Does the Latest RIAA Lawsuit Break Earlier Agreements?

May 18th, 2006 | By | Category: Digital Music, Podcasting Law

The Home Recording Rights Coalition (HRRC) is charging the recording industry with breaking earlier agreements with consumers, congress and courts. The RIAA is suing US satellite radio firm XM over the Inno, a device that lets users record satellite radio broadcasts to be listened to at a later time. According to the HRRC, “the recording industry has now, via lawsuit, labeled its best customers as pirates and sought unprecedented tools to use against them.”

“I have a long enough memory to be astonished at the suit filed yesterday. We worked in good faith with the music industry to help pass the Audio Home Recording Act (AHRA), based on personal assurances that I received that it would put an end to this sort of harassing lawsuit against private, noncommercial consumer conduct,” said HRRC Chairman Gary Shapiro.

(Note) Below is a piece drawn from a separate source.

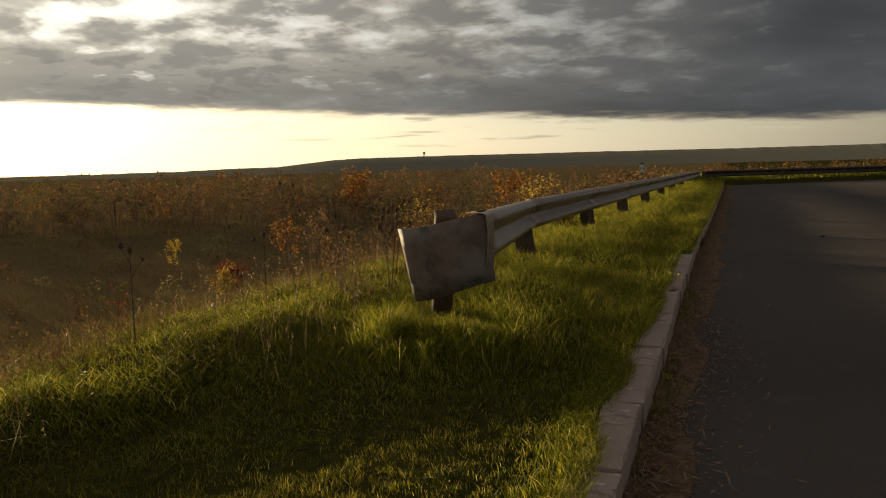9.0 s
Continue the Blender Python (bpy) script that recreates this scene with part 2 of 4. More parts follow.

“Yesterday the major labels filed such a suit, against the use of devices clearly covered by the AHRA, without so much as a mention of the law that provides for royalties on these devices, and which was clearly written to remove even the threat of this sort of bogus lawsuit,” he added.Shapiro also accused the labels, and the entertainment industry as a whole, of abusing the assurances given to the courts, the Congress and the public at large when the industry pursued its Grokster lawsuit. At that time, according to Shapiro, entertainment industry representatives insisted that they did not by any means intend to threaten in-home, private, noncommercial recording.